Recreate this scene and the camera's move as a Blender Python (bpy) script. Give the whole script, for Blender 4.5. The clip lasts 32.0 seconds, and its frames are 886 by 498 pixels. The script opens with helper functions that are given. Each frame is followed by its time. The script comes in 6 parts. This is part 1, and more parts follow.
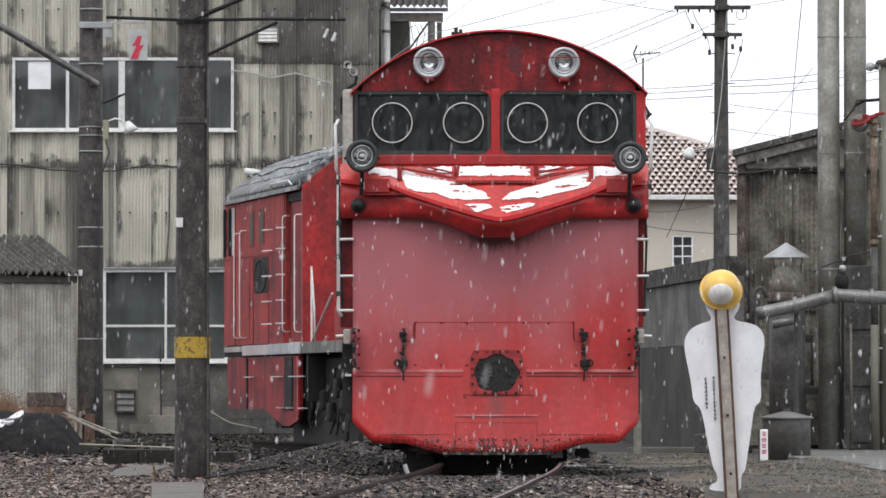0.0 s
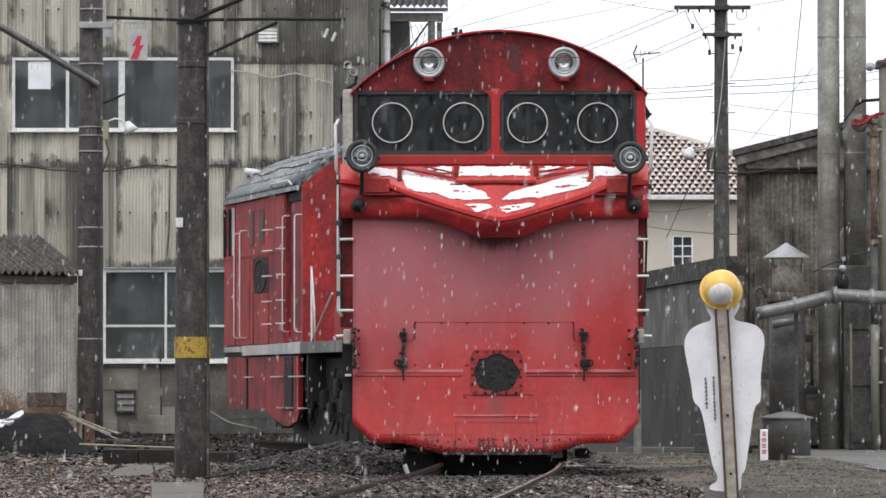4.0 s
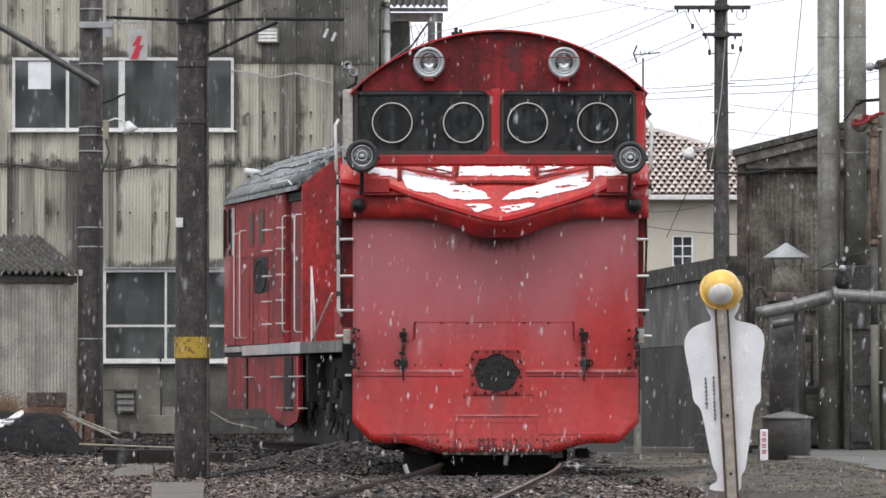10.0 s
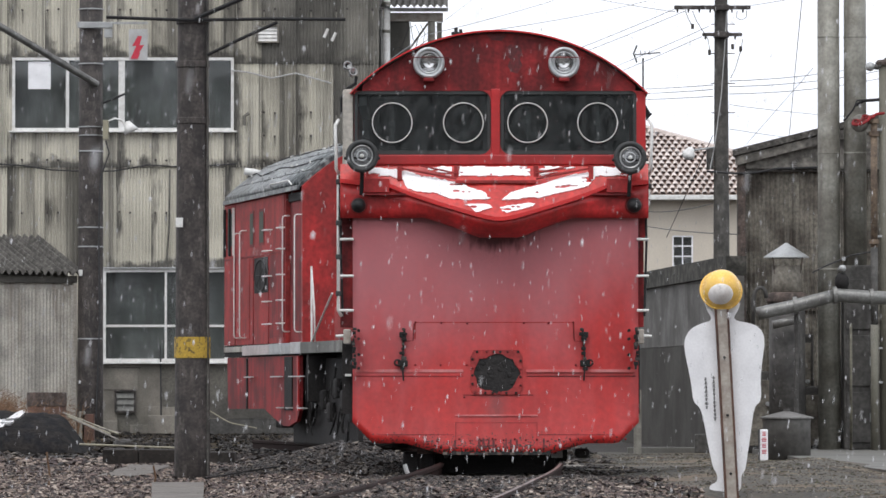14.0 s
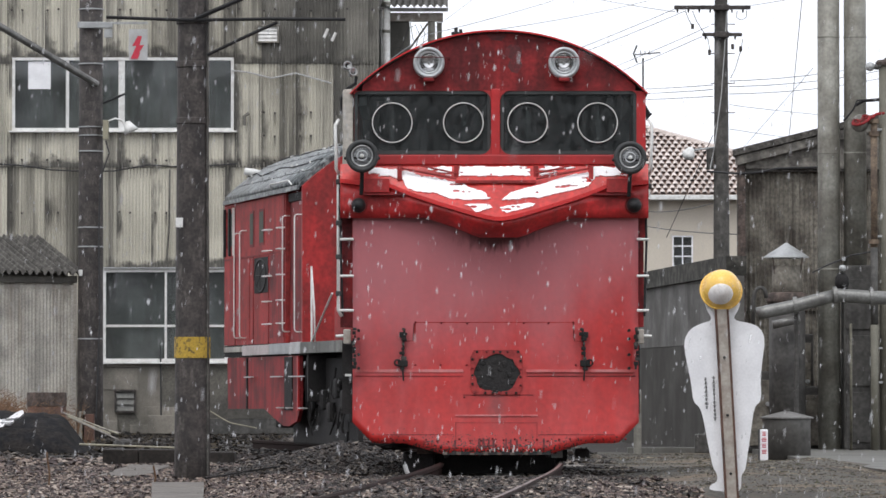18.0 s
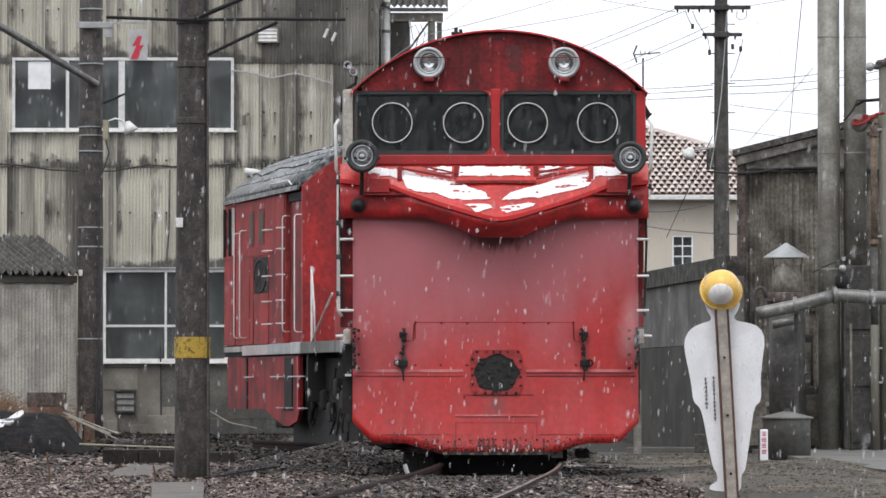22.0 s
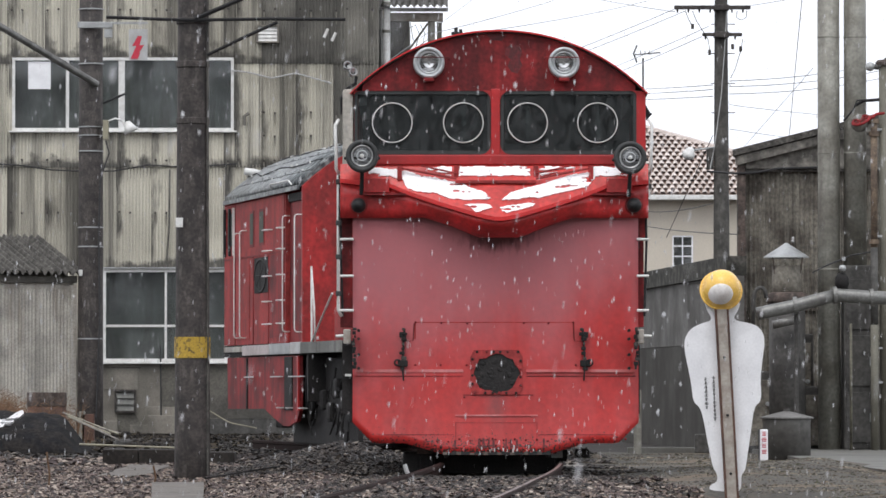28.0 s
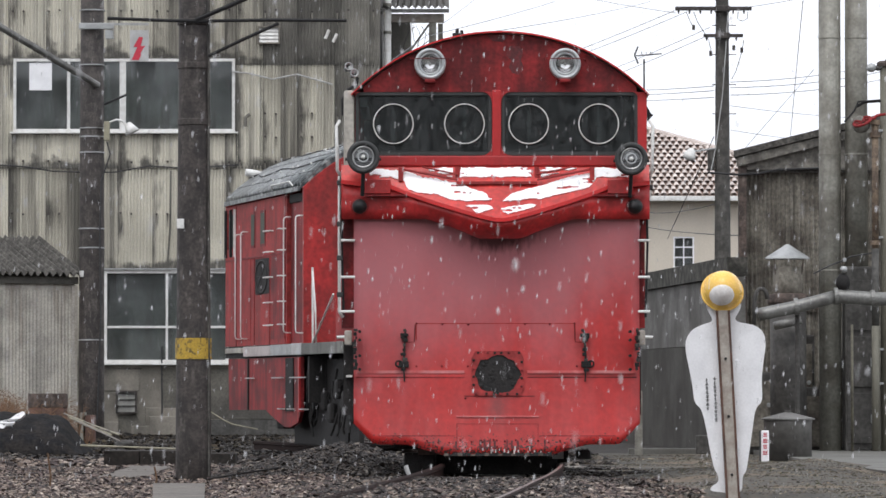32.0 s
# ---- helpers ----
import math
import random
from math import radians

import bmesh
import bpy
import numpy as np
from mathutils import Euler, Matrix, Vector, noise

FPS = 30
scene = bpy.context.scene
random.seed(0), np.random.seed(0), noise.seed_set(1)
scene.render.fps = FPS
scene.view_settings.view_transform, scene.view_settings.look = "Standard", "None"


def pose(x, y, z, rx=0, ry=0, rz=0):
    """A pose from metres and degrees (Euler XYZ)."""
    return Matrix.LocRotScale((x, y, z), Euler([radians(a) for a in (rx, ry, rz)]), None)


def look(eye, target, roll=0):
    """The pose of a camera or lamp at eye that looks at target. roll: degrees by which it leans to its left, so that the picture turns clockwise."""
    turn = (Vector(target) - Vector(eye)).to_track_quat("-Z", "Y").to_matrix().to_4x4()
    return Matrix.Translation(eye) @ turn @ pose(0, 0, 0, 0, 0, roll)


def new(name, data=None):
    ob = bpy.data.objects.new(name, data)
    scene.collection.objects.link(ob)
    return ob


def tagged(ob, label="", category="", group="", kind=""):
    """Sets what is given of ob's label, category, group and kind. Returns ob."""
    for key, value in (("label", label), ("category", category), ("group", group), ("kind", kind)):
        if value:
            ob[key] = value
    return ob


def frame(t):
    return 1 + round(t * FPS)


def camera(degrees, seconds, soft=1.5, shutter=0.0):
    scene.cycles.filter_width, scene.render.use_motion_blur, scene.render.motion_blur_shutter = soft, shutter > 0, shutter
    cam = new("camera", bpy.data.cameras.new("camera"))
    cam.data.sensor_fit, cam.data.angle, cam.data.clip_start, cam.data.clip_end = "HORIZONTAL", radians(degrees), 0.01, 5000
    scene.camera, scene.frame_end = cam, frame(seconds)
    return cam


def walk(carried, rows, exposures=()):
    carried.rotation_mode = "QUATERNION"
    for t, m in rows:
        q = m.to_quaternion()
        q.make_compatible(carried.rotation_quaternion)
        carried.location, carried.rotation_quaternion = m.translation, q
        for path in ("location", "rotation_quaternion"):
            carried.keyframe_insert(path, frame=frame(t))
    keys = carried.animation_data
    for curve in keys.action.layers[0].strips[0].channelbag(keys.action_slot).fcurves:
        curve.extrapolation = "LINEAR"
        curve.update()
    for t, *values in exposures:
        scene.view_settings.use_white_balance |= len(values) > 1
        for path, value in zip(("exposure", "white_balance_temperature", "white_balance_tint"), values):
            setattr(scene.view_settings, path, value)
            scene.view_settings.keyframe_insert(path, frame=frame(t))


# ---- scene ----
cam = camera(11.195, 32.0, soft=1.55, shutter=0.5)
# a small stop: only flakes close to the lens melt into soft spots
cam.data.dof.use_dof = True
cam.data.dof.focus_distance, cam.data.dof.aperture_fstop = 47.0, 17.0
walk(cam, [
    (0.0, pose(0, 0, 0.85, 91.783, 0, 0)),
    (30.5, pose(0, 0, 0.85, 91.783, 0, 0)),
    (31.0, pose(0, 0, 0.85, 91.793, 0, 0.003)),
    (31.5, pose(0, 0, 0.85, 91.795, 0, 0.010)),
    (32.0, pose(0, 0, 0.85, 91.797, 0, 0.014)),
], [(0.0, 0.10), (32.0, 0.10)])

# ---- light: a bright overcast winter sky ----
world = bpy.data.worlds.new("overcast_sky")
scene.world = world
world.use_nodes = True
wt = world.node_tree
wt.nodes.clear()
sky = wt.nodes.new("ShaderNodeTexSky")
sky.sky_type = "NISHITA"
sky.sun_disc = False
sky.sun_elevation, sky.sun_rotation = radians(52), radians(205)
sky.dust_density = 4.0
grey = wt.nodes.new("ShaderNodeHueSaturation")
grey.inputs["Saturation"].default_value = 0.18
cloud = wt.nodes.new("ShaderNodeMix")
cloud.data_type = "RGBA"
cloud.inputs["Factor"].default_value = 0.75
cloud.inputs["B"].default_value = (9.6, 9.9, 10.7, 1)
back = wt.nodes.new("ShaderNodeBackground")
back.inputs["Strength"].default_value = 0.138
wout = wt.nodes.new("ShaderNodeOutputWorld")
wt.links.new(sky.outputs[0], grey.inputs["Color"])
wt.links.new(grey.outputs[0], cloud.inputs["A"])
wt.links.new(cloud.outputs["Result"], back.inputs["Color"])
wt.links.new(back.outputs[0], wout.inputs["Surface"])

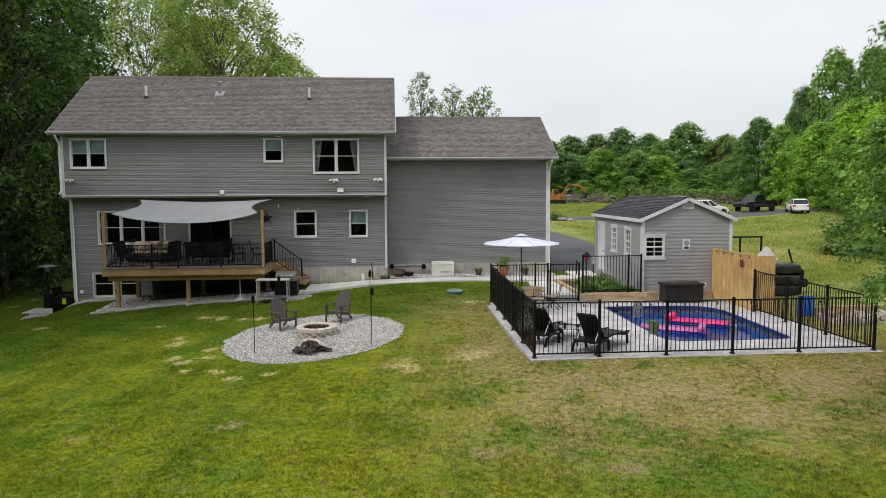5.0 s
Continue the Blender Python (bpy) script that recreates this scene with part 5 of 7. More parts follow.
# ---- grill, work table and stand beside the deck ----
bench = thing("work_table", "stainless steel work table with a low shelf beside the deck", "table")
tz = gz(2.75, 26.3) + 0.92
bm = bmesh.new()
box(bm, 2.12, 3.38, 26.05, 26.65, tz - 0.04, tz)
part("tabletop", bm, M_GUTTER, bench, bevel=0.006)
bm = bmesh.new()
box(bm, 2.18, 3.32, 26.1, 26.6, tz - 0.72, tz - 0.69)
part("shelf", bm, M_GREYMETAL, bench)
for x in (2.17, 3.33):
    for y in (26.09, 26.61):
        bm = bmesh.new()
        tube(bm, [(x, y, tz - 0.95), (x, y, tz - 0.04)], 0.02, 8)
        part("leg", bm, M_GUTTER, bench)
grill = thing("gas_grill", "black gas grill with rounded lid and steel trim", "grill")
gx, gy2 = 3.15, 27.25
gzz = gz(gx, gy2) + 0.03
bm = bmesh.new()
box(bm, gx - 0.45, gx + 0.45, gy2 - 0.27, gy2 + 0.27, gzz + 0.10, gzz + 0.66)
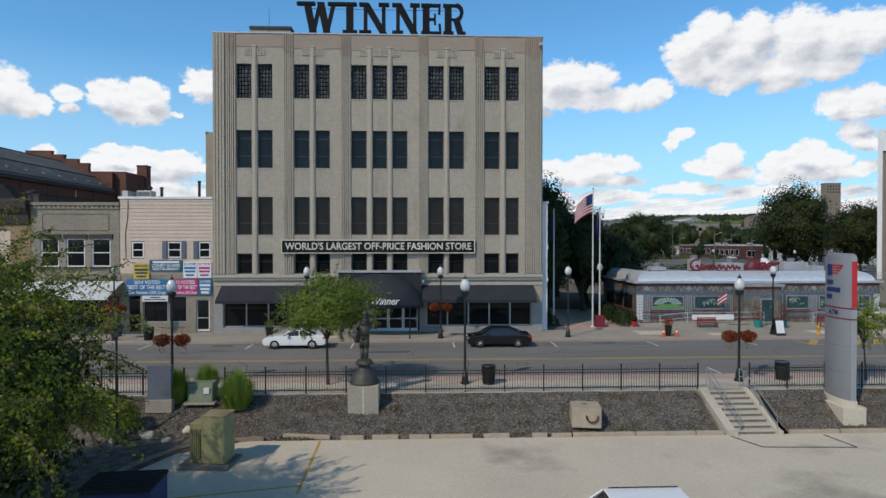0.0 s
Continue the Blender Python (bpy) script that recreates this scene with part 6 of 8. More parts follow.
# statue on its pedestal
pd = thing("stone_pedestal", "square pale stone pedestal on the bank", "pedestal", (-2.65, 29.2, -0.85))
bm = bmesh.new()
bevel_box(bm, -0.74, 0.74, -0.74, 0.74, 0, 1.5, 0.02)
part("shaft", bm, M["concrete"], pd)
bm = bmesh.new()
box(bm, -0.03, 0.03, -0.746, -0.741, 0.1, 1.45)
part("seam", bm, M["lot"], pd)
bm = bmesh.new()
lathe(bm, [(0.72, 0), (0.74, 0.07), (0.67, 0.12), (0.68, 0.20), (0.60, 0.26), (0.58, 0.42), (0.47, 0.50), (0.36, 0.68), (0.27, 0.78), (0.28, 0.86), (0.45, 0.94), (0.43, 1.04), (0.30, 1.16), (0.12, 1.22)], n=24)


def limb(p, q, r0, r1):
    tube(bm, p, q, r0, r1, n=10)
    for c, r in ((p, r0), (q, r1)):
        lathe(bm, [(r * math.sin(math.pi * k / 6) + 0.001, -r * math.cos(math.pi * k / 6)) for k in range(7)], c[0], c[1], c[2], n=10)


limb((-0.10, 0, 1.15), (-0.12, 0.05, 1.75), 0.09, 0.12)
limb((0.10, 0.02, 1.15), (0.10, -0.05, 1.75), 0.09, 0.12)
limb((-0.12, 0.05, 1.75), (-0.06, 0, 2.3), 0.14, 0.17)
limb((0.10, -0.05, 1.75), (0.08, 0, 2.3), 0.14, 0.17)
limb((0.0, 0, 2.3), (0.02, 0, 2.85), 0.25, 0.28)
limb((0.02, 0, 2.85), (0.03, 0, 3.05), 0.28, 0.16)
limb((0.04, 0, 3.2), (0.05, 0, 3.33), 0.14, 0.15)
lathe(bm, [(0.20, 0), (0.17, 0.08), (0.10, 0.16), (0.03, 0.2)], 0.05, 0, 3.38, n=12)
limb((-0.24, 0, 2.92), (-0.5, 0.05, 2.5), 0.11, 0.09)
limb((-0.5, 0.05, 2.5), (-0.42, -0.15, 2.15), 0.09, 0.07)
limb((0.28, 0, 2.95), (0.42, -0.05, 3.2), 0.10, 0.09)
limb((0.42, -0.05, 3.2), (0.2, -0.1, 3.55), 0.08, 0.07)
limb((0.2, -0.1, 3.55), (0.18, -0.1, 3.78), 0.04, 0.04)
limb((-0.45, 0.1, 2.75), (-0.35, 0.15, 2.15), 0.16, 0.22)
solid("statue", bm, M["bronze"], "weathered dark bronze statue with raised arm", "statue", smooth=True).location = (-2.65, 29.2, 0.655)

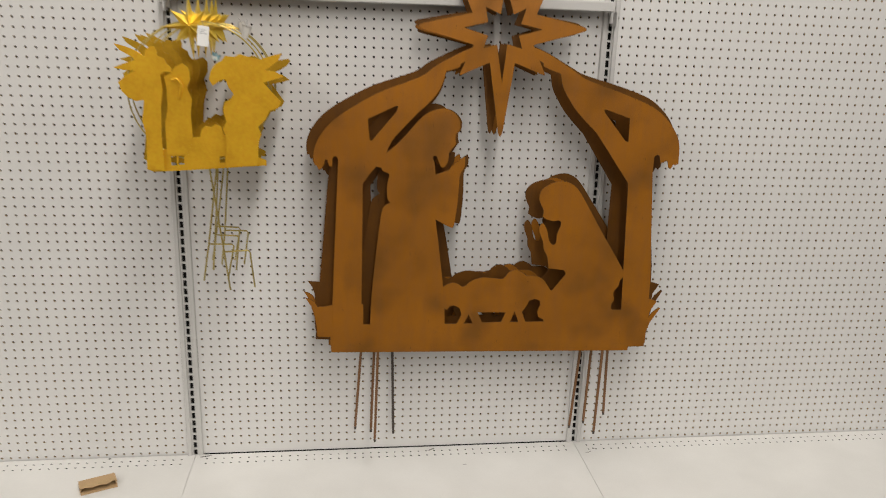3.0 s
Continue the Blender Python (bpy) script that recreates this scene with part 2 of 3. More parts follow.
# ---- perforated wall panels ----
def pegboard(name, x0, x1, cols, z0, z1, hole=0.0034, depth=0.006):
    """A panel with a round hole in every square inch, open to the dark space behind it."""
    first = math.ceil((z0 + 0.008 - ROW0) / PITCH)
    last = math.floor((z1 - 0.008 - ROW0) / PITCH)
    verts, faces, slots = [], [], []

    def quad(a, b, c, d, slot=0):
        faces.append((a, b, c, d))
        slots.append(slot)

    def add(x, z, y=0.0):
        verts.append((x, y, z))
        return len(verts) - 1

    h = PITCH / 2
    xs, xe = cols[0] - h, cols[-1] + h
    zs, ze = ROW0 + first * PITCH - h, ROW0 + last * PITCH + h
    for a, b, c, d in ((x0, xs, z0, z1), (xe, x1, z0, z1), (xs, xe, z0, zs), (xs, xe, ze, z1)):
        if b - a > 1e-5 and d - c > 1e-5:
            quad(add(a, c), add(b, c), add(b, d), add(a, d))
    quad(add(x0, z0), add(x0, z0, depth), add(x0, z1, depth), add(x0, z1))
    quad(add(x1, z0), add(x1, z1), add(x1, z1, depth), add(x1, z0, depth))
    quad(add(x0, z1), add(x0, z1, depth), add(x1, z1, depth), add(x1, z1))
    for cx in cols:
        for r in range(first, last + 1):
            cz = ROW0 + r * PITCH
            near = -0.75 < cx < 0.30 and cz > 1.2
            n = 16 if near else 8
            ring, edge, back = [], [], []
            for k in range(n):
                a = 2 * math.pi * k / n + math.pi / 4
                s, c = math.sin(a), math.cos(a)
                m = h / max(abs(s), abs(c))
                ring.append(add(cx + hole * c, cz + hole * s))
                edge.append(add(cx + m * c, cz + m * s))
                back.append(add(cx + hole * c, cz + hole * s, depth))
            for k in range(n):
                j = (k + 1) % n
                quad(ring[k], edge[k], edge[j], ring[j])
                quad(back[k], ring[k], ring[j], back[j], 1)
    ob = mesh_object(name, verts, faces, [PANEL, CORE], slots=slots)
    return tagged(ob, "white pegboard panel with rows of small round holes", "pegboard", "perforated wall panels", "structure")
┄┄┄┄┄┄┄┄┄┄
PROBLEM TO WORK ON
Emit only the lines from the one containing "for t, m in" through the one containing "carried.keyframe_insert(path, frame=frame(t))", copied exactly.

ANSWER BELOW
    for t, m in rows:
        q = m.to_quaternion()
        q.make_compatible(carried.rotation_quaternion)
        carried.location, carried.rotation_quaternion = m.translation, q
        for path in ("location", "rotation_quaternion"):
            carried.keyframe_insert(path, frame=frame(t))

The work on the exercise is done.